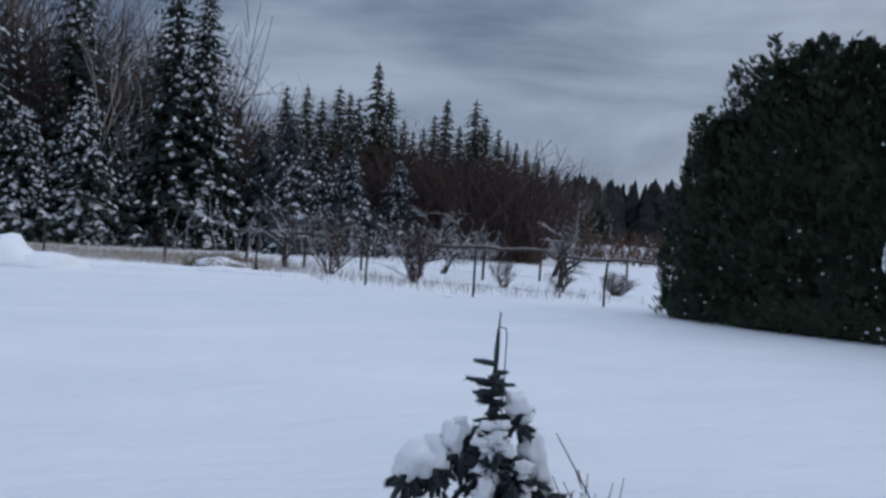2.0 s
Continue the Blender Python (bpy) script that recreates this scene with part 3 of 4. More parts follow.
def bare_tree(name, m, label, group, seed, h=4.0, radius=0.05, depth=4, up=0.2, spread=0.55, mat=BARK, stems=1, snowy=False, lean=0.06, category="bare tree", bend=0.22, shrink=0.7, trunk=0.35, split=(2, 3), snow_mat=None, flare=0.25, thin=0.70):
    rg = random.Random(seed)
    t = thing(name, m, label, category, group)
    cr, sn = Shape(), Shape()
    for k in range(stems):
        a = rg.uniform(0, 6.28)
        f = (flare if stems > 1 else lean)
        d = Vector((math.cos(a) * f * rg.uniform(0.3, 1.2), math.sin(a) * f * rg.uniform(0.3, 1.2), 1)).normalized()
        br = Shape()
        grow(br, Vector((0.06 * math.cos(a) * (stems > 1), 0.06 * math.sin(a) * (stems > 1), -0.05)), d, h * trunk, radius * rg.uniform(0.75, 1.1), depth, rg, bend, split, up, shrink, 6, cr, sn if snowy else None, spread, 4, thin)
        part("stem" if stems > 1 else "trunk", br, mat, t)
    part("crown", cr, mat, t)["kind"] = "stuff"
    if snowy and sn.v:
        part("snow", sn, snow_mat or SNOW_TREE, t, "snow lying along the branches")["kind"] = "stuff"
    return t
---
> **Exercise details**
Restate the whole listing above exactly, please, omitting every image.

> **Reply to the exercise**
2.0 s
Continue the Blender Python (bpy) script that recreates this scene with part 3 of 4. More parts follow.
def bare_tree(name, m, label, group, seed, h=4.0, radius=0.05, depth=4, up=0.2, spread=0.55, mat=BARK, stems=1, snowy=False, lean=0.06, category="bare tree", bend=0.22, shrink=0.7, trunk=0.35, split=(2, 3), snow_mat=None, flare=0.25, thin=0.70):
    rg = random.Random(seed)
    t = thing(name, m, label, category, group)
    cr, sn = Shape(), Shape()
    for k in range(stems):
        a = rg.uniform(0, 6.28)
        f = (flare if stems > 1 else lean)
        d = Vector((math.cos(a) * f * rg.uniform(0.3, 1.2), math.sin(a) * f * rg.uniform(0.3, 1.2), 1)).normalized()
        br = Shape()
        grow(br, Vector((0.06 * math.cos(a) * (stems > 1), 0.06 * math.sin(a) * (stems > 1), -0.05)), d, h * trunk, radius * rg.uniform(0.75, 1.1), depth, rg, bend, split, up, shrink, 6, cr, sn if snowy else None, spread, 4, thin)
        part("stem" if stems > 1 else "trunk", br, mat, t)
    part("crown", cr, mat, t)["kind"] = "stuff"
    if snowy and sn.v:
        part("snow", sn, snow_mat or SNOW_TREE, t, "snow lying along the branches")["kind"] = "stuff"
    return t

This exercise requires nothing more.